■ **SUPPLIED ENTRIES**
>> Start

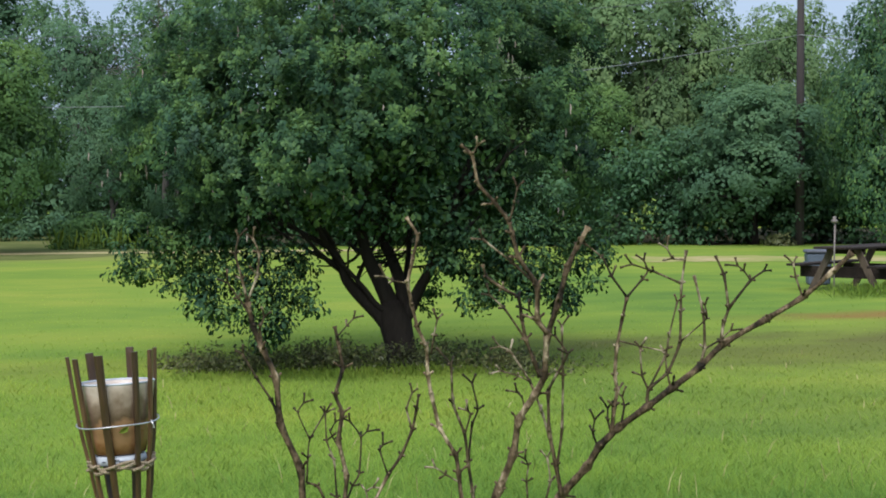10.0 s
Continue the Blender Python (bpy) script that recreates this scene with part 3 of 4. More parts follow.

>> End
>> Start

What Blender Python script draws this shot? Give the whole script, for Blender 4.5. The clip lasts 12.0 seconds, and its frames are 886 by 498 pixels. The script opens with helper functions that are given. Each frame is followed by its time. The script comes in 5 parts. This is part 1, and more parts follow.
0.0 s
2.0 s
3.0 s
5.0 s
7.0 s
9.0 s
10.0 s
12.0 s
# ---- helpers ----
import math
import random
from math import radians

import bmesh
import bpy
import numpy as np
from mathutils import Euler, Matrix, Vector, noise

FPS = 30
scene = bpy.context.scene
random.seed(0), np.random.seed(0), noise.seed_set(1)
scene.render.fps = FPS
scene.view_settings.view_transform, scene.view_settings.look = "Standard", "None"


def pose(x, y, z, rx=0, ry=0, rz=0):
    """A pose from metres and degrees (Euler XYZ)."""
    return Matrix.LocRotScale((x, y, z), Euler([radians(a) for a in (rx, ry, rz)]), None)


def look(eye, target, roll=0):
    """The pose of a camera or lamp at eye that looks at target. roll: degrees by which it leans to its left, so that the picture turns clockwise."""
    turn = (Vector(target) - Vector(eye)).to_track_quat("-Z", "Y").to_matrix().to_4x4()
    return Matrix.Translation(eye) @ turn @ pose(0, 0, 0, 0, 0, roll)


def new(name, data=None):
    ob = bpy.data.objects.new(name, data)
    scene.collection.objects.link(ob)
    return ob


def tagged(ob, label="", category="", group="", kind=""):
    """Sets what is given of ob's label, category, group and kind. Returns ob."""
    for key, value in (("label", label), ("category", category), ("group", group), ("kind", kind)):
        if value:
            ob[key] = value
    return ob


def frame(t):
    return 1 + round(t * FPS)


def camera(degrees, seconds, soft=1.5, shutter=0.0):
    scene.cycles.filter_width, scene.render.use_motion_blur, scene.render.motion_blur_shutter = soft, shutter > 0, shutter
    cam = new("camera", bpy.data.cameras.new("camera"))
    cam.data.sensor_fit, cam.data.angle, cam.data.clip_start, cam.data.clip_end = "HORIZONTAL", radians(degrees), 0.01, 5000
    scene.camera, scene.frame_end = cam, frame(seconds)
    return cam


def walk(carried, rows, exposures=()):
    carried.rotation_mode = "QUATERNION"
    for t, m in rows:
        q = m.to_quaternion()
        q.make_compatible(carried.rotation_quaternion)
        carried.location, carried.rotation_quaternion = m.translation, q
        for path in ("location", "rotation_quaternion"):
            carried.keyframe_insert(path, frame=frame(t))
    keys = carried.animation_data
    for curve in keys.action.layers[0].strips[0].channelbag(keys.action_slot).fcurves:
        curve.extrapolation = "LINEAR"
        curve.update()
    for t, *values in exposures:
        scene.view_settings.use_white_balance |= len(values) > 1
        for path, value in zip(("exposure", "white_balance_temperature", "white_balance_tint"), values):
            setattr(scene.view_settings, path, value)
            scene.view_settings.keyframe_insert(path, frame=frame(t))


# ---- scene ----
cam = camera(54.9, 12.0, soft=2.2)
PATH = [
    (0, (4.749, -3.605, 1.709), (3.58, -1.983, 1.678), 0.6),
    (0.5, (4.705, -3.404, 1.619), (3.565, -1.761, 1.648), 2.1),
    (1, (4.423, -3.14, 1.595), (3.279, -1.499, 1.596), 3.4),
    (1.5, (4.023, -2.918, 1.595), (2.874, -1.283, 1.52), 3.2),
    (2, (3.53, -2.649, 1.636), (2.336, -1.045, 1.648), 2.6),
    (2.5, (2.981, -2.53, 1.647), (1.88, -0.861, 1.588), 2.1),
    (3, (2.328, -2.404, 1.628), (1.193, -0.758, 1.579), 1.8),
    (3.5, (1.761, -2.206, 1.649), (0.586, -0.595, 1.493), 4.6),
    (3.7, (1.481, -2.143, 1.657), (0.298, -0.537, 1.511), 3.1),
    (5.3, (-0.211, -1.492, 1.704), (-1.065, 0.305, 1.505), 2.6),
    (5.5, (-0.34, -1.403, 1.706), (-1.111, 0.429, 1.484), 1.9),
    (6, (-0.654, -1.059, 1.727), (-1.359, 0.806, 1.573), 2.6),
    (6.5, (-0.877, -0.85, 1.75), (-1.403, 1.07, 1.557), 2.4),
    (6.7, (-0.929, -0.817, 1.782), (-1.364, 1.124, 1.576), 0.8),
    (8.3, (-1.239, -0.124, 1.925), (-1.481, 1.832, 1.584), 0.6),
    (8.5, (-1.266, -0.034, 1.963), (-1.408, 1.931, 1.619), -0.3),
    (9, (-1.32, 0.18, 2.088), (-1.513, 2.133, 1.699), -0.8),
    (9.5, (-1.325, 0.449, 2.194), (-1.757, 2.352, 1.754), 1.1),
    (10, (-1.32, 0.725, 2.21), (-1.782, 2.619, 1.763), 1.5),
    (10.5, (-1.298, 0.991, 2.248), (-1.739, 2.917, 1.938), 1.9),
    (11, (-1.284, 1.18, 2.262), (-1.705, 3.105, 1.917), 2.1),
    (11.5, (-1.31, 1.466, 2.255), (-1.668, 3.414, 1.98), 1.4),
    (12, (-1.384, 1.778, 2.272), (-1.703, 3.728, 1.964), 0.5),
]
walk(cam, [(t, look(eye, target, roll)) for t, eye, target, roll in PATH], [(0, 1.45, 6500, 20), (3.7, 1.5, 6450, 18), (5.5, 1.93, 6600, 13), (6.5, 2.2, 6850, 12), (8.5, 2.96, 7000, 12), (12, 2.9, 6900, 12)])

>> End

■ **YOUR GOAL**
Starting at the line that contains "carried.location, carried.rotation_quaternion = m.translation, q" and ending at the line that contains "scene.view_settings.keyframe_insert(path, frame=frame(t))", retype each line exactly; omit everything outside that range.

■ **RESULT**
        carried.location, carried.rotation_quaternion = m.translation, q
        for path in ("location", "rotation_quaternion"):
            carried.keyframe_insert(path, frame=frame(t))
    keys = carried.animation_data
    for curve in keys.action.layers[0].strips[0].channelbag(keys.action_slot).fcurves:
        curve.extrapolation = "LINEAR"
        curve.update()
    for t, *values in exposures:
        scene.view_settings.use_white_balance |= len(values) > 1
        for path, value in zip(("exposure", "white_balance_temperature", "white_balance_tint"), values):
            setattr(scene.view_settings, path, value)
            scene.view_settings.keyframe_insert(path, frame=frame(t))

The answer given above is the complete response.